What he was talking about, we learned, is “resiliency theory”.  There’s an excellent summary of these ideas at the WestEd Health Kids website:

At its foundation, a resilience based approach to youth development is based upon the principle that all people have the ability to overcome adversity and to succeed despite it. Resilience is a strengths based model meaning its focus is on providing the supports and opportunities which promote life success, rather than trying only to eliminate the factors that promote failure.

Research has consistently shown that the presence of these developmental supports and opportunities provide a better indicator of whether youth will grow up to become successful well-adjusted adults than the presence or absence of risk-factors (i.e. poverty, drug-use, etc.)

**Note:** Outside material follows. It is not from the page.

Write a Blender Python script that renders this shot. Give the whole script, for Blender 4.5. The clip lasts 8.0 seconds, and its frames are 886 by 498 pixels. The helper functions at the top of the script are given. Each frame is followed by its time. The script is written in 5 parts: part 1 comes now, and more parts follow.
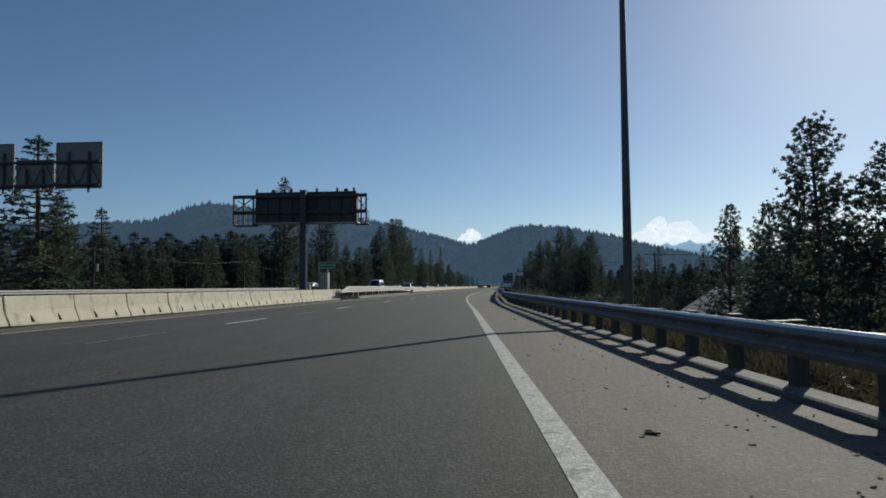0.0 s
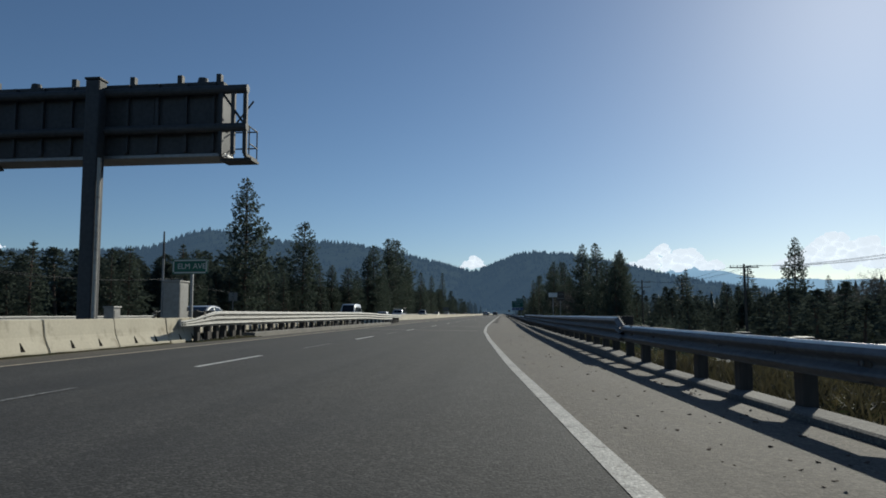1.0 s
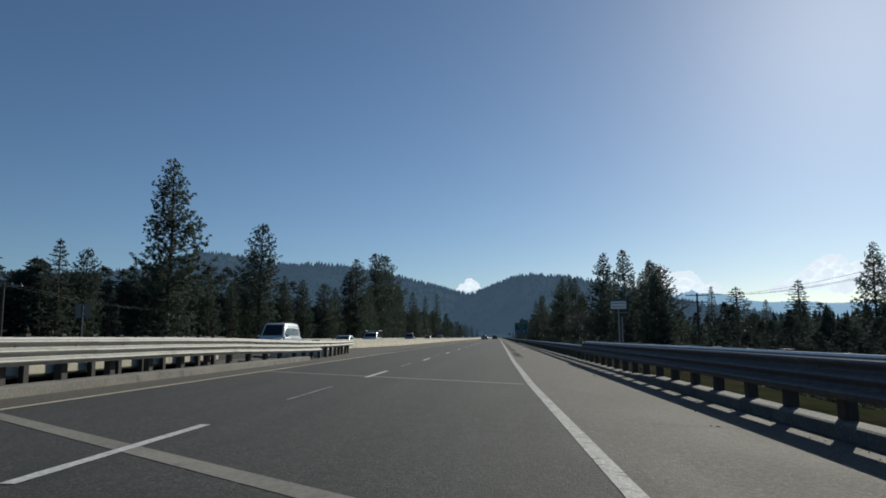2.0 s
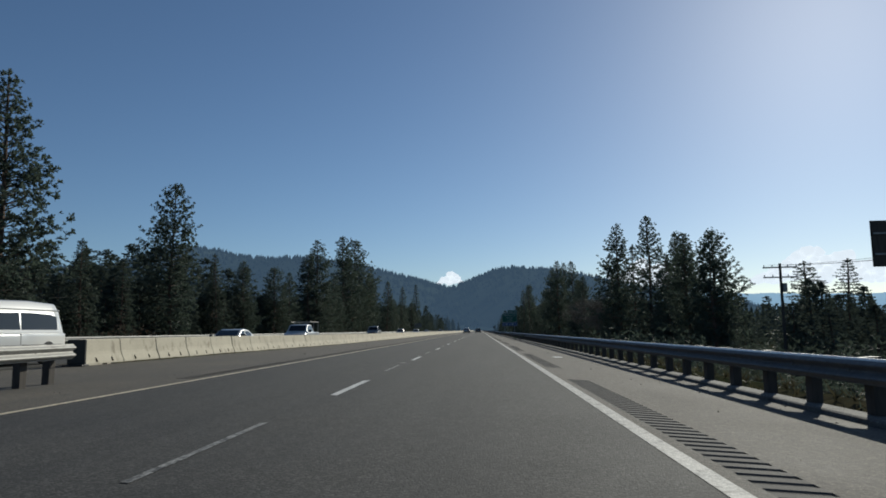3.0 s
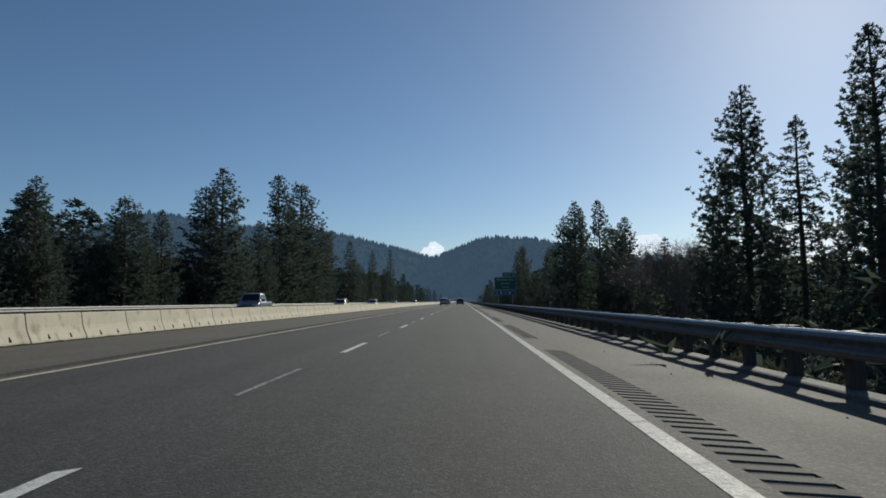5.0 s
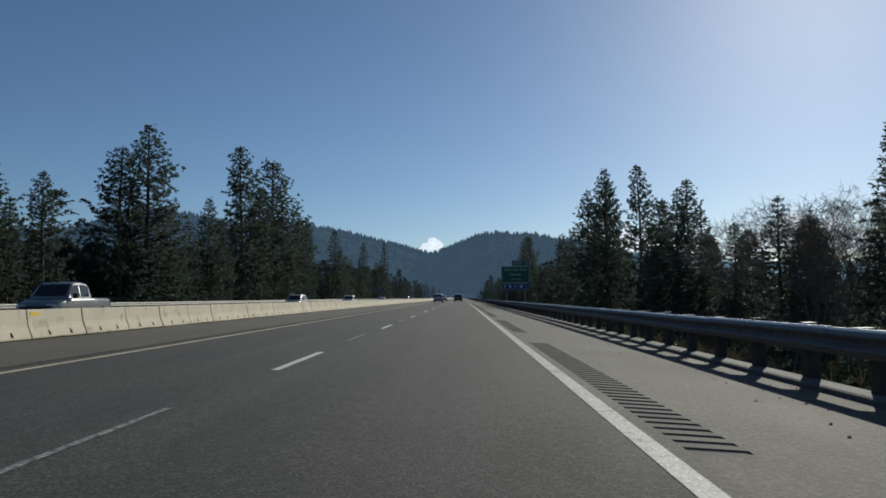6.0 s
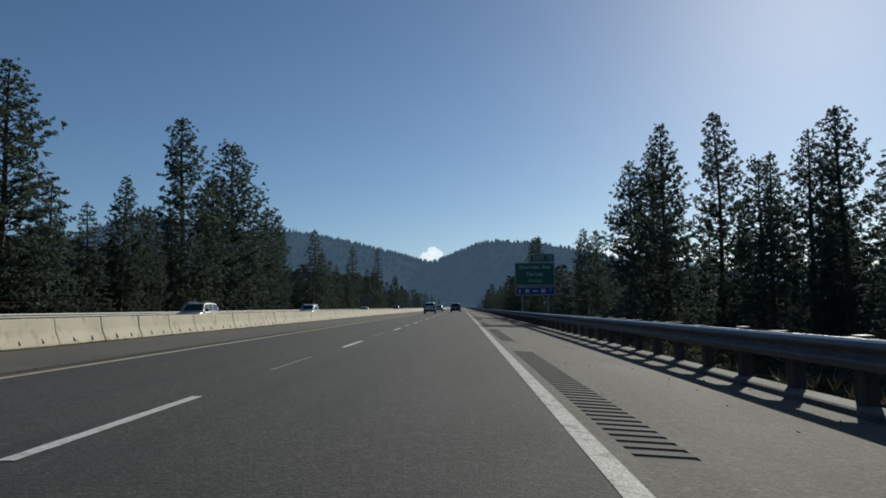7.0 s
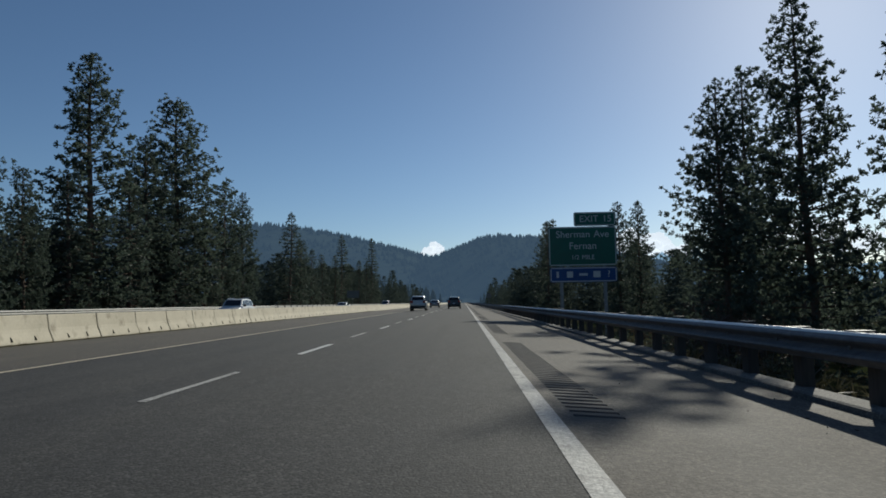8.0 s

I’ve found this a helpful approach with people of all ages.  Recently I took on a new ‘coaching” client, a manager who came with a list of goals reflecting difficulty in social skills, a sense that he was managing short term operations but not visioning or achieving long term goals, and a concern that he was in some significant way a disappointment to his staff.  Indeed, when I had him complete an inventory of strength and weaknesses, and of the parts of his work and personal life that were working well or that were lacking in significant ways, I could see the same judgements and concerns reflecting in his answers.

We could have wallowed in those negative perceptions.  It might have been cathartic, and perhaps satisfying, but I doubt that it would have been empowering.  Instead, I suggested that we start by reviewing all the areas where he had given himself the highest ratings — to see what innate strengths, and what positive actions had made those parts of his work and personal life function so well.  That was the beginning of a healthy coaching relationship that has seen him energize his staff, spend more time envisioning and working for needed changes in his organization, and feel better about himself and his contribution at work.  Our focus is on what we can do, rather than on what might have eluded him.  He’s in control of the coaching sessions, and I believe he’s more in control of his life.